Alternatively, I would urge my colleagues to revisit the standard for applying the enhancement to fraud cases. The Court of Appeals for the Second Circuit has an instructive approach that we might consider. Its standard bars the enhancement in fraud cases where the defendant is neither a trusted employee of the victim nor in any fiduciary or quasi-fiduciary relationship with the victim:

Section 3B1.1 precludes an enhancement where the abuse of trust is included in the specific offense characteristic. Where fraud occurs in arm’s-length transactions not involving fiduciary-like relationships, the “trust” that is “abused” is simply the reliance of the victim on the misleading statements or conduct of the defendant. The trust in short is a specific offense characteristic of fraud, and a Section 3B1.3 enhancement is inappropriate. In the instant matter, the lenders’ trust in Jolly was simply their reliance on his representations about Microtech’s ongoing business and the appearance created by the repayments. Such reliance is the hope of every defendant who engages in fraud.
... Jolly held himself out as the president of a company seeking capital, not as an investment advisor.

United States v. Jolly, 102 F.3d 46, 49-50 (2d Cir.1996).

Under this approach, Iannone’s fraud would have been an arm’s-length investment transaction, despite his personal relationship with the victims. Friendship should not convert a non-fiduciary relationship into a fiduciary one. See Koehn, 74 F.3d at 201 (distinguishing “arms-length commercial relationships where trust is created by the defendant’s personality or the victim’s credulity” from “relationships in which the victim’s trust is based on defendant’s position in the transaction”); United States v. Mullens, 65 F.3d 1560, 1567 (11th Cir.1995) (rejecting the enhancement where the defendant befriended his victims and touted himself as a gifted investor, but did not hold himself out as an investment broker; holding that “[fraudulently inducing trust in an investor is not the same as abusing a bona fide relationship of trust with that investor”).

*236If the average fraud demands a higher sentence because of the harm inflicted upon the social fabric of trust, then the base offense level of fraud should be increased, rather than forcing courts in each case to identify the ways in which each fraud was slightly easier to commit or more difficult to detect than the average fraud. See United States v. Gordon, 61 F.3d 263, 269 (4th Cir.1995) (explaining that the enhancement was designed to punish defendants who are “more culpable” than others in similar positions who engage in criminal acts). The abuse of trust enhancement as applied to fraud bears some resemblance to the children of Garrison Keillor’s Lake Wobegon, all of whom are above average. This has unnecessarily complicated the law, stretching the conventional meaning of a position of trust to its breaking point. And it has created a regime that may well be under as well as over-inclusive by substituting a showing that the defendant deceived victims for a requirement of a true fiduciary or quasi-fiduciary “position of trust.” Thus the better approach is for the Sentencing Commission to revisit the area, and bring the notion of abuse of a position of trust back to (or at least close to) its generally understood meaning.
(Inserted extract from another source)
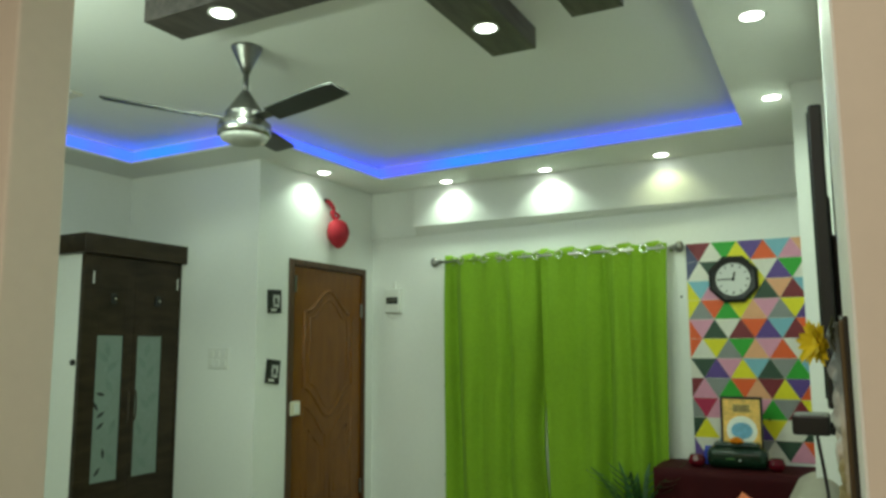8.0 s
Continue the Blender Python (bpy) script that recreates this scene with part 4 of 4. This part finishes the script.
hr = thing("heart_hanging", XD + 0.001, 4.40, 2.36, "red stuffed hanging decoration on the wall above the door", "decoration")
t = bmesh.new()
bmesh.ops.create_uvsphere(t, u_segments=24, v_segments=16, radius=0.098)
for v in t.verts:
    z = v.co.z / 0.098
    k = 1 - 0.28 * max(0, -z) ** 1.5
    v.co.x, v.co.y, v.co.z = v.co.x * 0.72 * k, v.co.y * 1.15 * k, v.co.z * 1.22 - 0.01 * (1 - abs(v.co.y) / 0.11) * (z > 0.8)
bmesh.ops.translate(t, verts=t.verts, vec=(0.075, 0.02, -0.02))
part("heart", t, HEARTRED, hr, smooth=True)
part("ribbon", tube(smooth_path([(0.06, 0.01, 0.08), (0.04, -0.015, 0.13), (0.045, 0.0, 0.17), (0.03, -0.03, 0.215), (0.012, -0.055, 0.235)]), 0.017, 8), HEARTRED, hr, smooth=True)
part("bow", tube(smooth_path([(0.045, 0.03, 0.10), (0.06, 0.05, 0.12), (0.05, 0.02, 0.14), (0.05, -0.03, 0.12), (0.05, -0.01, 0.10)]), 0.011, 7), HEARTRED, hr, smooth=True)
part("hook", lathe([(0.014, 0), (0.014, 0.01), (0.005, 0.02), (0.008, 0.03)], 12, m=Matrix.Translation((0, -0.055, 0.238)) @ pose(0, 0, 0, 0, 90, 0)), BLACK, hr)

for x, z in ((-0.80, 1.79), (-2.645, 1.15), (-2.645, 0.47), (-0.285, 0.98)):
    nl = thing("wall_nail", x, YF - 0.006 if x > -0.5 else YF, z, "small dark nail in the wall", "nail", "nails in the wall")
    part("head", lathe([(0.007, 0), (0.009, 0.004), (0.006, 0.009)], 8, m=RX), BLACK, nl)

# ---- television, adapter and plaque on the right wall ----
tv = thing("television", XR, 2.2, 1.31, "flat black television mounted on the wall, switched off", "television")
tv.matrix_world = pose(XR - 0.012, 2.2, 1.31, 0, 0, 1.1)
part("casing", box(-0.042, -0.012, -0.60, 0.60, 0.0, 0.70, 0.006, 3), BLACK, tv)
part("screen", box(-0.0455, -0.0415, -0.585, 0.585, 0.022, 0.686, 0.001), SCREEN, tv, "glossy dark screen")
part("back_box", box(-0.014, -0.004, -0.38, 0.38, 0.10, 0.52, 0.006), BLACK, tv)
part("wall_mount", box(-0.006, 0.009, -0.22, 0.22, 0.22, 0.44, 0.002), STEEL, tv)
ad = thing("power_adapter", XR, 1.0, 1.325, "black power adapter plugged into the wall with cord", "adapter")
part("socket", box(-0.008, -0.0005, -0.04, 0.04, -0.04, 0.04, 0.003), WHITEPL, ad, "white wall socket")
part("plug", box(-0.032, -0.008, -0.016, 0.016, -0.008, 0.010, 0.003), BLACK, ad)
part("body", box(-0.082, -0.030, -0.035, 0.035, -0.008, 0.022, 0.004), BLACK, ad)
part("cord", tube(smooth_path([(-0.050, -0.01, -0.006), (-0.040, -0.02, -0.09), (-0.034, -0.04, -0.20), (-0.036, -0.05, -0.30), (-0.027, -0.06, -0.38), (-0.030, -0.08, -0.47), (-0.020, -0.08, -0.58), (-0.024, -0.08, -0.72), (-0.018, -0.08, -0.90), (-0.022, -0.08, -1.10), (-0.020, -0.08, -1.31)]), 0.0026, 7), WIREB, ad, smooth=True)

pl = thing("wall_plaque", XR, 0.77, 1.356, "weathered grey plaque with dried grass and yellow flower", "decoration")
part("backing", box(-0.005, -0.0005, -0.083, 0.102, -0.128, 0.128, 0.0015), mat("dark_backing", (0.02, 0.015, 0.008), 0.7), pl)
part("board", box(-0.010, -0.0045, -0.079, 0.098, -0.124, 0.124, 0.002), wood("plaque_wood", (0.05, 0.033, 0.012), (0.15, 0.10, 0.035), "Z", 0.6), pl, "golden brown wooden board")
def plaque_paint():
    """Dark sky above, a pale band, moss below, all mottled."""
    m = mat("mottled_relief_paint", (0.3, 0.3, 0.27), 0.7, bump=0.9, bscale=45)
    nt = m.node_tree
    tc = nt.nodes.new("ShaderNodeTexCoord")
    sp = nt.nodes.new("ShaderNodeSeparateXYZ")
    nz = nt.nodes.new("ShaderNodeTexNoise")
    nz.inputs["Scale"].default_value, nz.inputs["Detail"].default_value = 16, 6
    nt.links.new(tc.outputs["Object"], sp.inputs[0])
    nt.links.new(tc.outputs["Object"], nz.inputs["Vector"])
    ma = nt.nodes.new("ShaderNodeMath")
    ma.operation = "MULTIPLY_ADD"
    ma.inputs[1].default_value = 0.24
    nt.links.new(nz.outputs["Fac"], ma.inputs[0])
    nt.links.new(sp.outputs[2], ma.inputs[2])
    mr = nt.nodes.new("ShaderNodeMapRange")
    mr.inputs["From Min"].default_value, mr.inputs["From Max"].default_value = 0.0, 0.25
    nt.links.new(ma.outputs[0], mr.inputs["Value"])
    ramp = nt.nodes.new("ShaderNodeValToRGB")
    el = ramp.color_ramp.elements
    cols = [(0.0, (0.16, 0.13, 0.035)), (0.22, (0.30, 0.26, 0.12)), (0.36, (0.58, 0.56, 0.48)), (0.52, (0.50, 0.52, 0.48)), (0.64, (0.20, 0.24, 0.24)), (0.82, (0.11, 0.13, 0.13)), (1.0, (0.05, 0.055, 0.04))]
    while len(el) < len(cols):
        el.new(0.5)
    for e, (p, c) in zip(el, cols):
        e.position, e.color = p, (*c, 1)
    nt.links.new(mr.outputs[0], ramp.inputs["Fac"])
    nt.links.new(ramp.outputs["Color"], nt.nodes["Principled BSDF"].inputs["Base Color"])
    return m


RELIEF = plaque_paint()
part("painting", box(-0.014, -0.0095, -0.077, 0.096, -0.120, 0.120, 0.002), RELIEF, pl, "mottled relief of grey, white and moss")
FM = Matrix.Translation((-0.033, 0.072, 0.098)) @ pose(0, 0, 0, 0, -90, 0) @ pose(0, 0, 0, 36, 0, 0)
SUNNY = mat("sunny_silk", (0.74, 0.58, 0.006), 0.75, var=0.15, scale=60)
flw = part("flower_centre", lathe([(0.009, 0), (0.011, 0.005), (0.005, 0.010)], 12, m=FM), SUNNY, pl)
random.seed(31)
for k in range(30):
    m = FM @ pose(0, 0, 0.002 * (k % 3), 0, -random.uniform(0, 40), 12 * k)
    part("petal", leaf_mesh(random.uniform(0.026, 0.037), 0.014, 0.1, None, m), SUNNY, flw, "yellow silk petal")
random.seed(17)
relief = part("relief", box(-0.0150, -0.0142, -0.070, 0.088, -0.112, 0.112), RELIEF, pl, "lumpy relief of grey, white and moss")
for k in range(30):
    b = bmesh.new()
    bmesh.ops.create_icosphere(b, subdivisions=2, radius=random.uniform(0.010, 0.021))
    for v in b.verts:
        v.co *= 1 + 0.35 * noise.noise(v.co * 90 + Vector((k, 0, 0)))
        v.co.x *= 0.55
    bmesh.ops.translate(b, verts=b.verts, vec=(-0.013, random.uniform(-0.060, 0.078), random.uniform(-0.105, 0.105)))
    part("lump", b, RELIEF, relief)
random.seed(14)
STRAW = mat("dry_grass", (0.27, 0.24, 0.11), 0.85, var=0.5, scale=45)
t = bmesh.new()
for k in range(70):
    y, z = random.uniform(-0.072, 0.092), random.uniform(-0.115, -0.045)
    a, d = random.uniform(-0.02, 0.02), random.uniform(0.015, 0.035)
    out = random.uniform(0.014, 0.019)
    tube([(-0.012, y, z), (-out, y + a * 0.5, z - 0.5 * d), (-out * random.uniform(0.8, 1.0), y + a, max(z - d, -0.140))], 0.0011, 4, t)
part("dried_grass", t, STRAW, pl, "dry brown grass along the lower edge")
t = bmesh.new()
for k in range(36):
    y, z = random.uniform(-0.06, 0.075), random.uniform(0.09, 0.115)
    tube([(-0.012, y, z - 0.02), (-0.020, y + random.uniform(-0.02, 0.02), z), (-0.016, y + random.uniform(-0.03, 0.03), z + 0.014)], 0.0011, 4, t)
part("moss", t, mat("dark_moss", (0.05, 0.055, 0.02), 0.9, var=0.4, scale=40), pl, "dark moss along the upper edge")

# ---- charger and white leads on the sofa back ----
ch = thing("phone_charger", XR, 1.283, 0.856, "white phone charger plugged into the wall with thin lead", "charger")
part("block", box(-0.049, -0.022, -0.014, 0.014, -0.016, 0.014, 0.004), WHITEPL, ch)
part("pins", box(-0.020, -0.0005, -0.008, 0.008, -0.004, 0.004), STEEL, ch)
part("cord_tie", lathe([(0.010, 0), (0.016, 0.01), (0.016, 0.02), (0.010, 0.03)], 10, m=Matrix.Translation((-0.036, 0.045, -0.012))), mat("tan_tie", (0.22, 0.15, 0.05), 0.6), ch, "tan cord tie")
part("lead", tube(smooth_path([(-0.040, 0.018, 0.012), (-0.046, 0.08, 0.030), (-0.065, 0.20, 0.022), (-0.092, 0.36, 0.018), (-0.128, 0.53, 0.014)]), 0.0013, 6), WIREW, ch, smooth=True)
ex = thing("white_lead", 0.02, 2.48, 0.862, "tangled white lead lying on the pink throw", "cable")
part("lead", tube(smooth_path([(-0.05, 0.55, 0.0), (-0.02, 0.35, 0.004), (-0.05, 0.18, 0.006), (0.02, 0.05, 0.006), (-0.03, -0.02, 0.008), (0.05, 0.08, 0.004), (0.09, 0.02, -0.03), (0.075, -0.12, -0.02), (0.06, -0.22, -0.012)]), 0.0016, 6), WIREW, ex, smooth=True)
part("hanging_lead", tube(smooth_path([(0.06, 0.30, 0.02), (0.055, 0.18, 0.03), (0.07, 0.02, 0.01), (0.09, -0.12, -0.02), (0.105, -0.30, -0.05), (0.10, -0.50, -0.08)]), 0.0014, 6), WIREW, ex, smooth=True)
part("lead_loop", tube(smooth_path([(0.02, 0.05, 0.01), (0.05, 0.20, 0.006), (0.10, 0.22, 0.0), (0.115, 0.30, 0.0)]), 0.0016, 6), WIREW, ex, smooth=True)

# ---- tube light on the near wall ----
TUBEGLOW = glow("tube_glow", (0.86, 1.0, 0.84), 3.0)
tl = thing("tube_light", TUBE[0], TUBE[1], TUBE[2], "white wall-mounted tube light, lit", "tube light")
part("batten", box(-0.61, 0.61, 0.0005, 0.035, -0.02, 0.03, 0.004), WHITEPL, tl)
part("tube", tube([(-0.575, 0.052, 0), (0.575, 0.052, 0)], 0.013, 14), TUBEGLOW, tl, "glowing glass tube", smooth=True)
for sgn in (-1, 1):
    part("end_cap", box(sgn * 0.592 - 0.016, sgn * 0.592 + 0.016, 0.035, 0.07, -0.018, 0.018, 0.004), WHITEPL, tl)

# ---- ceiling: downlights, blocks, fan ----
for x, y, z, watts, cone, col, aim in DOWNLIGHTS:
    dl = thing("downlight", x, y, z, "round recessed white downlight, lit", "ceiling light", "ceiling downlights")
    part("rim", lathe([(0.055, 0.0005), (0.058, -0.003), (0.050, -0.006), (0.044, -0.003), (0.044, 0.0005)], 28), WHITEPL, dl, smooth=True)
    part("lens", lathe([(0.043, -0.001), (0.043, -0.003), (0.02, -0.0035)], 24), LAMPGLOW, dl, "glowing lens")
for x0, x1, y0, y1 in ((-2.33, -1.45, 1.74, 1.95), (-1.205, -0.99, 1.90, 2.78), (-0.745, -0.53, 1.66, 2.55)):
    bk = thing("ceiling_block", (x0 + x1) / 2, (y0 + y1) / 2, BLOCK, "dark walnut box panel fixed under the ceiling", "ceiling panel", "walnut ceiling boxes")
    part("box", box((x0 - x1) / 2, (x1 - x0) / 2, (y0 - y1) / 2, (y1 - y0) / 2, 0.0, CEIL - BLOCK, 0.002), BLOCKWOOD, bk)
FANSTEEL = mat("brushed_dark_steel", (0.20, 0.20, 0.19), 0.36, 1.0, var=0.15)
FANBAND = mat("polished_steel_band", (0.36, 0.36, 0.34), 0.27, 1.0, var=0.10)
FX, FY = -2.31, 2.33
fan = thing("ceiling_fan", FX, FY, CEIL, "brushed steel ceiling fan with three dark blades and round lamp", "ceiling fan")
part("canopy", lathe([(0.075, 0.0), (0.072, -0.012), (0.03, -0.10), (0.018, -0.13)], 28), FANSTEEL, fan, smooth=True)
part("rod", lathe([(0.013, -0.12), (0.013, -0.24)], 14), FANSTEEL, fan, smooth=True)
part("motor_cone", lathe([(0.020, -0.225), (0.034, -0.245), (0.068, -0.295), (0.088, -0.325), (0.091, -0.330), (0.091, -0.337), (0.088, -0.340), (0.100, -0.366), (0.104, -0.385)], 32), FANSTEEL, fan, smooth=True)
part("motor_band", lathe([(0.122, -0.382), (0.126, -0.39), (0.126, -0.435), (0.118, -0.445)], 36), FANBAND, fan, smooth=True)
part("lamp_cover", lathe([(0.116, -0.44), (0.108, -0.462), (0.07, -0.478), (0.02, -0.484)], 32), OPAL, fan, "white opal lamp cover", smooth=True)
for k in range(3):
    m = pose(0, 0, -0.380, 0, 0, -128 + 120 * k) @ pose(0, 0, 0, 0, -4, 0)
    t = bmesh.new()
    up, lo = [], []
    for i in range(9):
        s = i / 8
        x = 0.19 + 0.435 * s
        w2 = 0.050 + 0.012 * math.sin(s * 2.0)
        if i == 8:
            w2 *= 0.9
        tw = -radians(15 - 5 * s)
        for sgn, store in ((1, up), (-1, lo)):
            store.append([t.verts.new((x + (0.012 if (c > 0 and i == 8) else 0), c * w2 * math.cos(tw), c * w2 * math.sin(tw) + sgn * 0.003)) for c in (-1, -0.4, 0.4, 1)])
    for i in range(8):
        for c in range(3):
            t.faces.new((up[i][c], up[i + 1][c], up[i + 1][c + 1], up[i][c + 1]))
            t.faces.new((lo[i][c], lo[i + 1][c], lo[i + 1][c + 1], lo[i][c + 1]))
        for c in (0, 3):
            t.faces.new((up[i][c], up[i + 1][c], lo[i + 1][c], lo[i][c]))
    for i in (0, 8):
        for c in range(3):
            t.faces.new((up[i][c], up[i][c + 1], lo[i][c + 1], lo[i][c]))
    bmesh.ops.transform(t, matrix=m, verts=t.verts)
    bl = part("blade", t, BLADE, fan)
    t = box(0.09, 0.24, -0.028, 0.028, -0.006, 0.0, 0.002)
    bmesh.ops.transform(t, matrix=m @ pose(0, 0, 0.010, -12, 0, 0), verts=t.verts)
    part("blade_iron", t, STEEL, bl)

cp = thing("ceiling_plate", -3.66, 2.35, CEIL, "small pale cover plate on the ceiling", "cover plate")
part("plate", box(-0.07, 0.07, -0.04, 0.04, -0.012, -0.0005, 0.004), CREAMPL, cp)
part("screw", lathe([(0.006, -0.012), (0.006, -0.014)], 8), STEEL, cp)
. "[Fjrom its earliest days, the Commission has urged the federal judiciary to make suggestions for Guideline revision, viewing them as a means of implementing the ongoing monitoring process.” United States v. Rudolph, 137 F.3d 173, 181 (3d Cir.1998) (Becker, J., concurring); see also U.S.S.G. ch. 1 pt. A, at 4(b) (stating that the Commission will analyze judicial decisions to determine how to refine the Guidelines); United States v. Woods, 24 F.3d 514, 518 n. 4 (3d Cir.1994) (discussing same).

. A "pigeon drop” is a scheme in which the criminals convince a victim that they have, together, stumbled upon lost riches. They "agree” to split the windfall amongst themselves, but the criminals convince the victim that unspecified legal or tax consequences prevent a simple split. The perpetrators inveigle the victim into giving up her own money to show her good faith and then disappear.
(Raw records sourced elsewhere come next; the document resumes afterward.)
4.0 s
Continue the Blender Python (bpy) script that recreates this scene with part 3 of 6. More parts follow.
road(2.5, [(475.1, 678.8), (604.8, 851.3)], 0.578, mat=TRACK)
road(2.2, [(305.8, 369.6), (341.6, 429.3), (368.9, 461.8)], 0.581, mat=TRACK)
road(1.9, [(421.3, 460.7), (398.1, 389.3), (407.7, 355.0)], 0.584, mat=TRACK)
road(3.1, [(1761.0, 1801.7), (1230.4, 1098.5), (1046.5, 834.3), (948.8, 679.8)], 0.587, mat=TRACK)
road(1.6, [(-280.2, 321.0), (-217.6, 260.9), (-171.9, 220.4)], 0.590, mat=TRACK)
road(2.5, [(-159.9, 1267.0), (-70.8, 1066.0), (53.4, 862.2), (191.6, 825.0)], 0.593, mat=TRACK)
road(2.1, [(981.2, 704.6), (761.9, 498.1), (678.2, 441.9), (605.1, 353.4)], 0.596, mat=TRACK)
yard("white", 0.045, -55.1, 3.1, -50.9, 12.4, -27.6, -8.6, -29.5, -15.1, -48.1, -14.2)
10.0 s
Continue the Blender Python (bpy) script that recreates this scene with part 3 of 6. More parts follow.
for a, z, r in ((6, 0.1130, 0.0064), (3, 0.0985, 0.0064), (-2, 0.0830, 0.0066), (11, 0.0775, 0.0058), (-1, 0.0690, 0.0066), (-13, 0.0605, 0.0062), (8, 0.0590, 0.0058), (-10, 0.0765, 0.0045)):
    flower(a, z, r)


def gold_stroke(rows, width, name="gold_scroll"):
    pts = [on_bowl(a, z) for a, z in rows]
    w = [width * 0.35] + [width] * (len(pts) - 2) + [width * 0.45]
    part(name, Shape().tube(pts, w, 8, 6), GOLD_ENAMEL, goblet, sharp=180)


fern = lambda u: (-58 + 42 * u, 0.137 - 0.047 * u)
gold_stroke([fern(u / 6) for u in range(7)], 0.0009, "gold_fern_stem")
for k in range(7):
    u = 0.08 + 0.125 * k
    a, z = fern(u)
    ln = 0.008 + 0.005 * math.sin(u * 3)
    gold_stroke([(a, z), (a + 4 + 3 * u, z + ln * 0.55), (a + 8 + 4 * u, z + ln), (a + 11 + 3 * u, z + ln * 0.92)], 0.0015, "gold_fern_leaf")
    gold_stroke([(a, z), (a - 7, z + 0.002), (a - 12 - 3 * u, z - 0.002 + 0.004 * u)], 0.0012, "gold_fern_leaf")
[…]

. The only other federal "pigeon drop" cases I have uncovered predate the Guidelines by an even longer period. See United States v. Ostertag, 619 F.2d 767(8th Cir.1980); Charton v. United States, 412 F.2d 657 (9th Cir.1969); United States v. Edwards, 394 F.Supp. 1288 (E.D.Mo.1974), aff'd, 516 F.2d 913 (8th Cir.1975).

. Although my discussion suggests that this court has "run too far with the ball” in this area, we are not alone. See, e.g., United States v. Becraft, 117 F.3d 1450 (D.C.Cir.1997) (finding an abuse of a position of trust where the defendant, an office manager, was given "carte blanche” by the negligence of her immediate supervisor, permitting her to perpetrate an otherwise blatant fraud). The problem lies in the drafting of the Guidelines and Application Notes.